--- Start ---

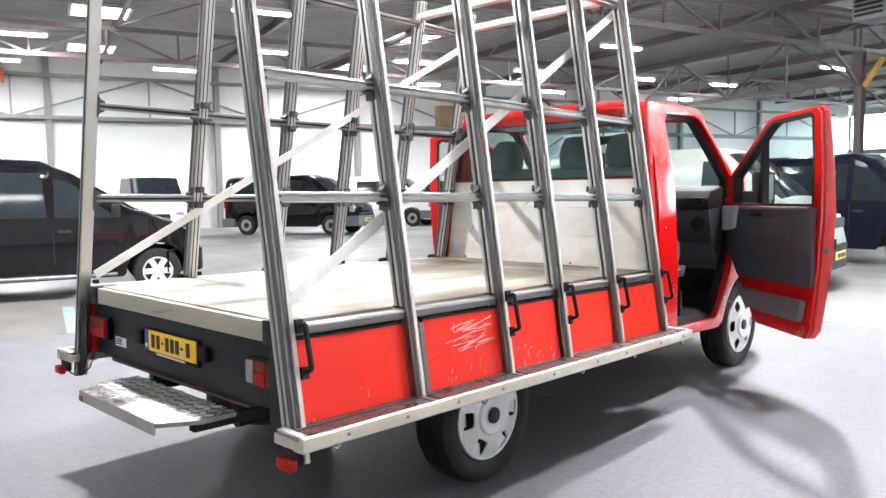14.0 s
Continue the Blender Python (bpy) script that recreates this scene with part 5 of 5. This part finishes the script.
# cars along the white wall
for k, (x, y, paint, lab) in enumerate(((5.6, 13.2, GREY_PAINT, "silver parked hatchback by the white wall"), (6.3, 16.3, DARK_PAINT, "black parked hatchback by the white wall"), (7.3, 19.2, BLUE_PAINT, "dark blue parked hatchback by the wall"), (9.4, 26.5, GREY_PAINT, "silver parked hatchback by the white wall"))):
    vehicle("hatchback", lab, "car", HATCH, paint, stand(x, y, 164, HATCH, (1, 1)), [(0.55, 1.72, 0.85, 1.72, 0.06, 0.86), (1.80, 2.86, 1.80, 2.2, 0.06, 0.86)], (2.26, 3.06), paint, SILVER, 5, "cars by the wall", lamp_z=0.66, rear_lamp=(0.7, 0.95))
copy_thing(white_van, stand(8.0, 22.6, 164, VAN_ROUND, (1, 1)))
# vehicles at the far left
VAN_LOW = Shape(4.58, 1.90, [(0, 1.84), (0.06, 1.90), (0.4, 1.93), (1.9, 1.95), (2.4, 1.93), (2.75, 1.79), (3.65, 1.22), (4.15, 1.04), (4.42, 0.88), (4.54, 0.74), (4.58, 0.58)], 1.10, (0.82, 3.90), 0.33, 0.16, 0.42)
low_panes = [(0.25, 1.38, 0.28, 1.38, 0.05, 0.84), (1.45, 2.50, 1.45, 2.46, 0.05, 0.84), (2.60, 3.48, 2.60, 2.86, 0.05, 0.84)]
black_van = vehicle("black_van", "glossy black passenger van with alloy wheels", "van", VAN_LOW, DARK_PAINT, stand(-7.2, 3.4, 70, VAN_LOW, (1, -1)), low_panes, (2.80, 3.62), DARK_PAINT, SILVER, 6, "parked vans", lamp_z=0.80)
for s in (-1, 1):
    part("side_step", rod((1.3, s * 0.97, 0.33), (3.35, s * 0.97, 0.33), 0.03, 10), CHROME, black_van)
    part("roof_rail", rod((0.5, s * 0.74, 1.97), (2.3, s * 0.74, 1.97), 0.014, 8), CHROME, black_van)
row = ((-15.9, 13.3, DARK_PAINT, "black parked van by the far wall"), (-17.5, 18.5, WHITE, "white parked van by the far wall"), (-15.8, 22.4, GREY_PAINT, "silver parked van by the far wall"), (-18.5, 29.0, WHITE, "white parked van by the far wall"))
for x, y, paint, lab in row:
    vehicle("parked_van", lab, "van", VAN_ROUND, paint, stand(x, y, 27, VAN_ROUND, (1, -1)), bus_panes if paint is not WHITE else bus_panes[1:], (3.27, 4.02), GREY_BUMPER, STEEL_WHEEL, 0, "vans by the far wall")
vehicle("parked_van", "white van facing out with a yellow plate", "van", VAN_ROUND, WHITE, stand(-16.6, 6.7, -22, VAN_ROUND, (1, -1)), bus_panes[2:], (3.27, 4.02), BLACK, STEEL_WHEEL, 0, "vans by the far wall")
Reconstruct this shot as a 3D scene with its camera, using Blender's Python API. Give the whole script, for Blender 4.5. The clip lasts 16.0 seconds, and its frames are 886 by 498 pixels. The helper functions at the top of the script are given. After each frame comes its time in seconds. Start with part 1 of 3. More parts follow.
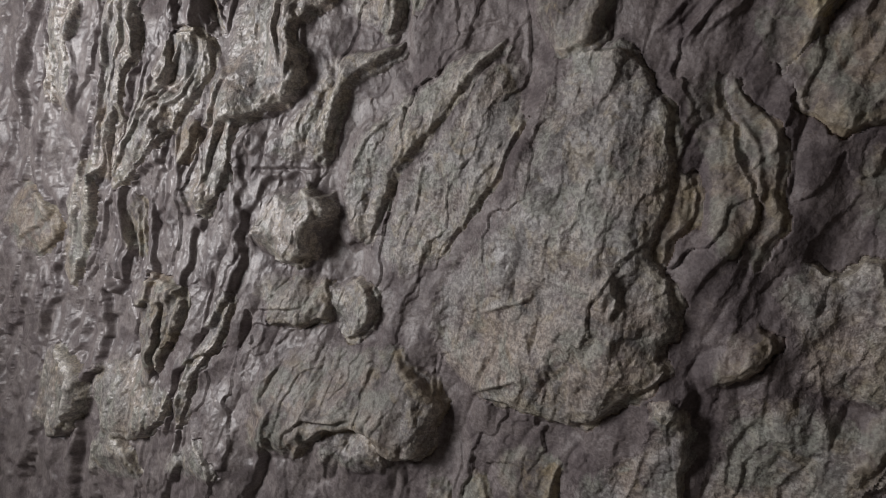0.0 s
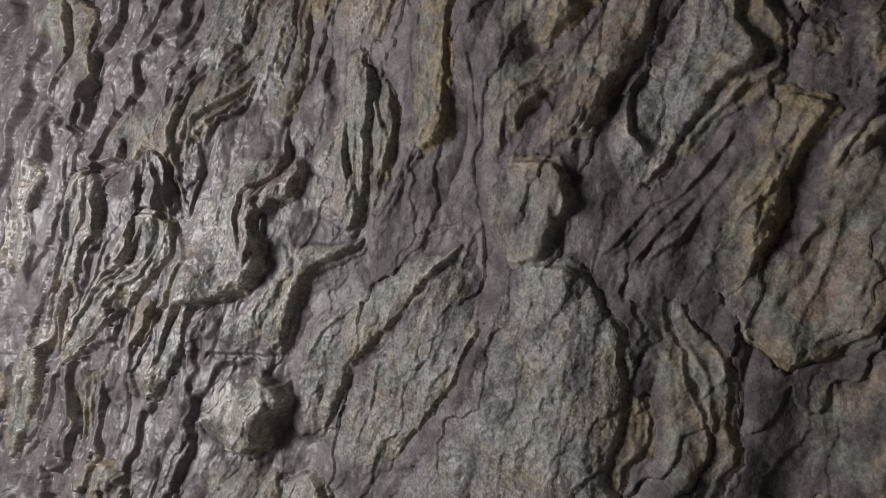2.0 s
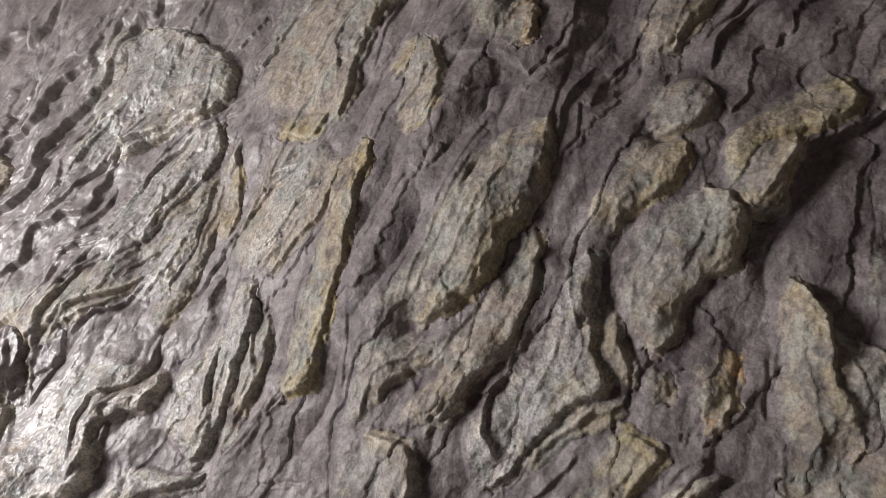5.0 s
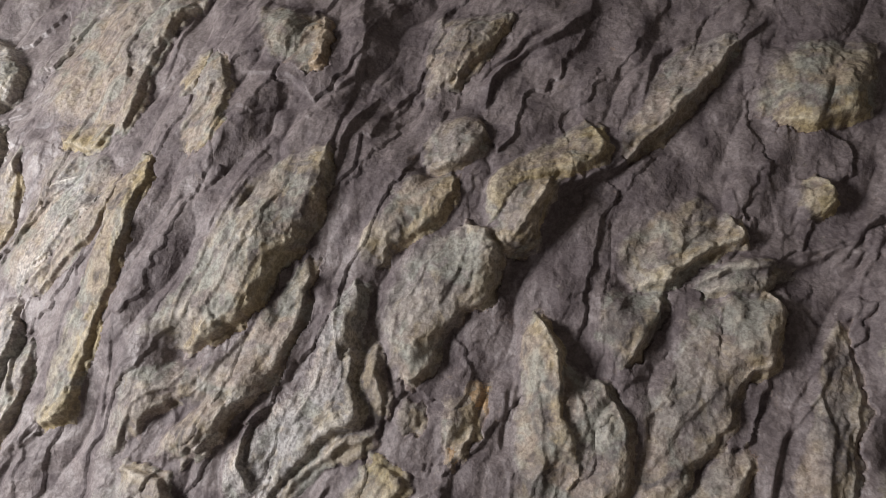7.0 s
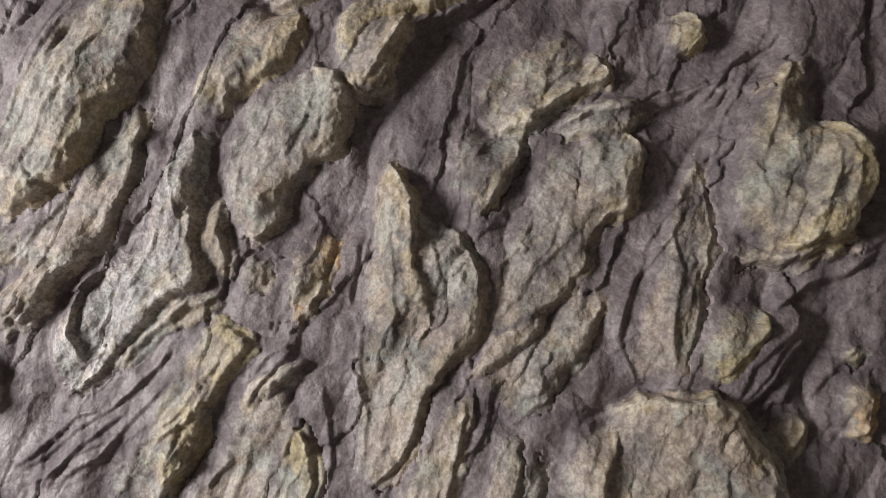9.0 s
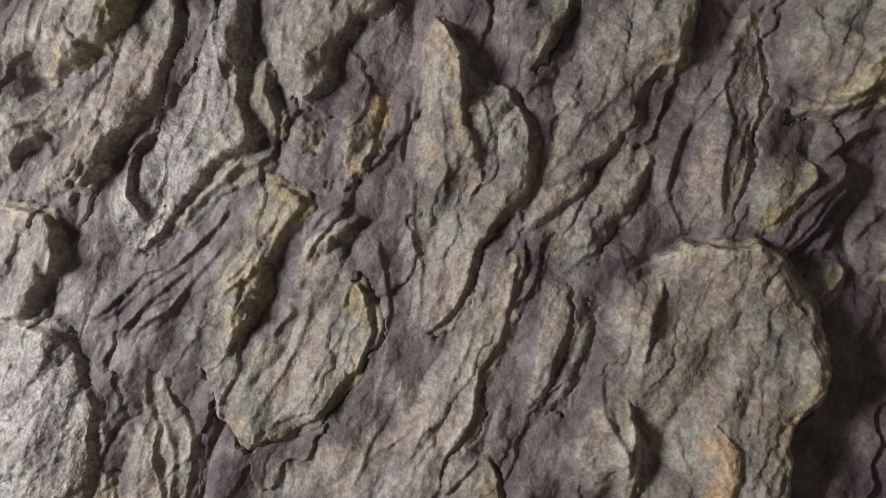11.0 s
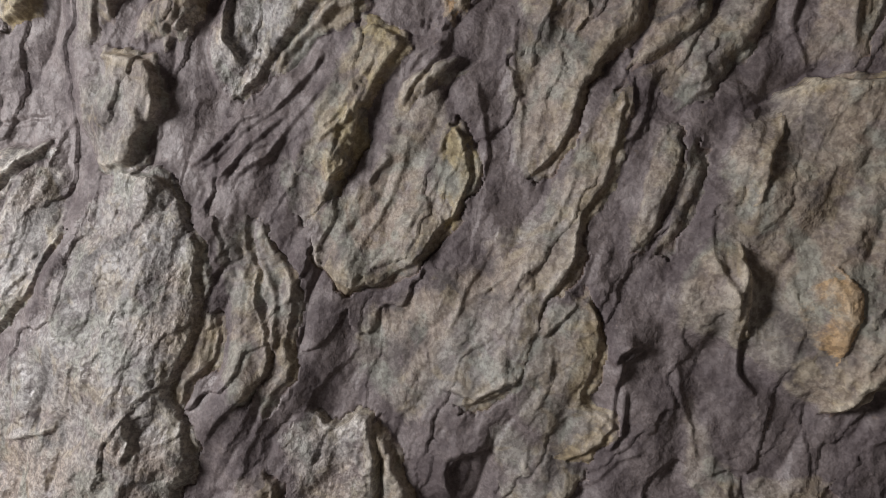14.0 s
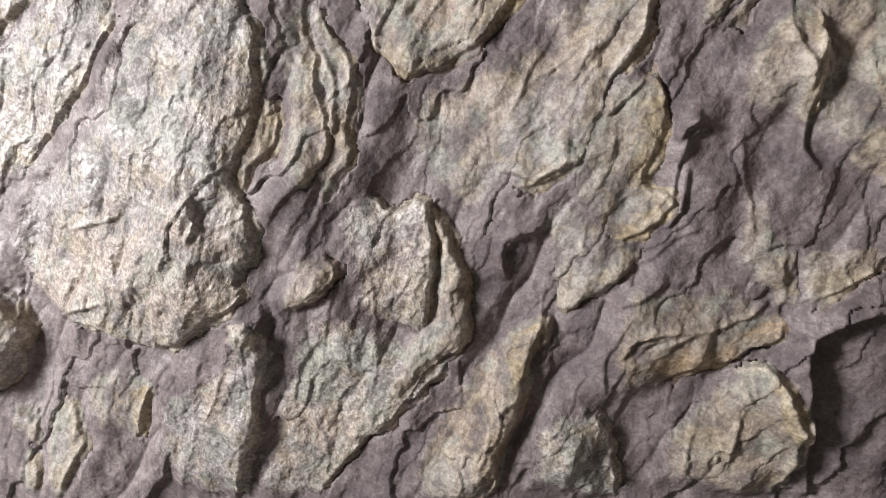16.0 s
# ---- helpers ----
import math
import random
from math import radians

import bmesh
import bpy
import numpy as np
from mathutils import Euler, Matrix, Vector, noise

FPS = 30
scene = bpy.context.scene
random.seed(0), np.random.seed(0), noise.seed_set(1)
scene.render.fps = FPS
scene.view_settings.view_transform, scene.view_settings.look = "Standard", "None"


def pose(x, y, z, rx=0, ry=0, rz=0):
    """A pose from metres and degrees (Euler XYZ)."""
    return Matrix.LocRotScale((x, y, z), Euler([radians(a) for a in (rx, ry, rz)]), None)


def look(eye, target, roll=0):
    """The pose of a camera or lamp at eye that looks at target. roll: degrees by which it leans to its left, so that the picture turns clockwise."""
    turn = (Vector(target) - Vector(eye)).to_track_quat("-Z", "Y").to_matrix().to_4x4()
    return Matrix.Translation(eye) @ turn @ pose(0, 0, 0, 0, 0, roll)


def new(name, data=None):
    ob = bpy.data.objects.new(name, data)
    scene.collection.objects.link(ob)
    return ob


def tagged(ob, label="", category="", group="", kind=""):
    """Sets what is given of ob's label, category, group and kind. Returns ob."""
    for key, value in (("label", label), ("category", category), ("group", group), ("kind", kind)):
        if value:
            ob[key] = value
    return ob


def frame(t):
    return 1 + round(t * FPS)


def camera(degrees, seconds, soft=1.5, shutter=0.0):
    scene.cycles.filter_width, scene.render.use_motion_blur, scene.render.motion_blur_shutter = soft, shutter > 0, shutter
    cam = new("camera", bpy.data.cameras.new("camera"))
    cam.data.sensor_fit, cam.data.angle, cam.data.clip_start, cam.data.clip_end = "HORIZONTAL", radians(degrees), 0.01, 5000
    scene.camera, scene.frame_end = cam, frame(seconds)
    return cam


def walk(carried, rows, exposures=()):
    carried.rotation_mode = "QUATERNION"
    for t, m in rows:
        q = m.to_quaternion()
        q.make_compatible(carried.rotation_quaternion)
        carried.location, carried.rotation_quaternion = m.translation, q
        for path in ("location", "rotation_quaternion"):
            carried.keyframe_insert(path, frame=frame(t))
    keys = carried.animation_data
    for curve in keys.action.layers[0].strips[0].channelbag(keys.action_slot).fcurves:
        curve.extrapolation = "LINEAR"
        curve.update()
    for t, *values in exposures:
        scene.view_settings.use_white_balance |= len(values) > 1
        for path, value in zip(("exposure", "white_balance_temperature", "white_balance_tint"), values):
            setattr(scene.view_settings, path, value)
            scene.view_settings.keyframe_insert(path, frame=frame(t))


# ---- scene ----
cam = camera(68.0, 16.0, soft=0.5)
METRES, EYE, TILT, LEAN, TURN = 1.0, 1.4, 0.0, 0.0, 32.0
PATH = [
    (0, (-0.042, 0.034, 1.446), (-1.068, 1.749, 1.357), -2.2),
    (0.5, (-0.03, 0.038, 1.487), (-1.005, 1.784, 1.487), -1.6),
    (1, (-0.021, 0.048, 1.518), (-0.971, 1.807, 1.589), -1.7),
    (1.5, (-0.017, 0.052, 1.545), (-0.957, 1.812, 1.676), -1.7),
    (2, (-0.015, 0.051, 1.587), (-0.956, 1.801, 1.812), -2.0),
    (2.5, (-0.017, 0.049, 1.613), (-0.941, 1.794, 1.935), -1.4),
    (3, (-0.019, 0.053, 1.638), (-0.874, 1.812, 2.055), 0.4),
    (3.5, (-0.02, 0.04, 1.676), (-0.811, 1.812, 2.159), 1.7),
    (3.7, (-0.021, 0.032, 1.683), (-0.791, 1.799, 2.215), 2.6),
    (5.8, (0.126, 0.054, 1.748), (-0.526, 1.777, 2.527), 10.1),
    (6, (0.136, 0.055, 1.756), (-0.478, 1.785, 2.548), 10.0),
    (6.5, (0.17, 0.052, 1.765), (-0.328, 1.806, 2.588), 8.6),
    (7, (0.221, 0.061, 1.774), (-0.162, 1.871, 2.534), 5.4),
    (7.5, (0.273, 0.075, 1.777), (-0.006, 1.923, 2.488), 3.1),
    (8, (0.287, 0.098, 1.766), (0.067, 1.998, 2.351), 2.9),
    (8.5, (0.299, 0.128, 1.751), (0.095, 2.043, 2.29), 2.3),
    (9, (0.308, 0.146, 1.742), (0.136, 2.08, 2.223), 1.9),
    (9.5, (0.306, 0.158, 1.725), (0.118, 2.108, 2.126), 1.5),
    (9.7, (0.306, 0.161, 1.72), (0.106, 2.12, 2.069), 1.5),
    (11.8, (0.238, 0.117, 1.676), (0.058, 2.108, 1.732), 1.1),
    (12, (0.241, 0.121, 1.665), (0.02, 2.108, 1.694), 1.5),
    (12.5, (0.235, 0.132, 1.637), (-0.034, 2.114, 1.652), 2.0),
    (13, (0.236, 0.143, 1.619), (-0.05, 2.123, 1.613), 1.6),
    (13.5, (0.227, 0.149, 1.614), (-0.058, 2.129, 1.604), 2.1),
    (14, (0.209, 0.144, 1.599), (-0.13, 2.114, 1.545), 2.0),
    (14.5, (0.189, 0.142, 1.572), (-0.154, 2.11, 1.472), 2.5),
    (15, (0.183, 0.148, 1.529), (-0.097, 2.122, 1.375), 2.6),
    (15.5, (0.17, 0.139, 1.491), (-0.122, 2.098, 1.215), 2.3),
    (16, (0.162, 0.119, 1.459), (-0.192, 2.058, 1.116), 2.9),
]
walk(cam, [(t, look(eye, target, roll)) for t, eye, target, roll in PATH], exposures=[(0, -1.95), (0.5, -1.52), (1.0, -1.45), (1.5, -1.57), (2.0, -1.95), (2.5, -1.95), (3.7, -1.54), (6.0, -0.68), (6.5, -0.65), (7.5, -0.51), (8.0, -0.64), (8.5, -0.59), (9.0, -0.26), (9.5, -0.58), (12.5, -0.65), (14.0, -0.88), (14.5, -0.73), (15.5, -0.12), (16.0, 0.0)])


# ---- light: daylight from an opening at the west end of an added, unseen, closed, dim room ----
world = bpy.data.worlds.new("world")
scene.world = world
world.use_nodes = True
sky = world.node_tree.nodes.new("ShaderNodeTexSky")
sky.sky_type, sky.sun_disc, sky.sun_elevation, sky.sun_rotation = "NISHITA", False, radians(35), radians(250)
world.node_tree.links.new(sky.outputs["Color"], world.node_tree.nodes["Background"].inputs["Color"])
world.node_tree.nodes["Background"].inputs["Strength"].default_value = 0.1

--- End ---

## Stated task
Retype, in the same exact form, the lines of the material above from the line holding "scene.view_settings.use_white_balance |= len(values)" through the line holding "scene.view_settings.keyframe_insert(path, frame=frame(t))".

## Result of the exercise
        scene.view_settings.use_white_balance |= len(values) > 1
        for path, value in zip(("exposure", "white_balance_temperature", "white_balance_tint"), values):
            setattr(scene.view_settings, path, value)
            scene.view_settings.keyframe_insert(path, frame=frame(t))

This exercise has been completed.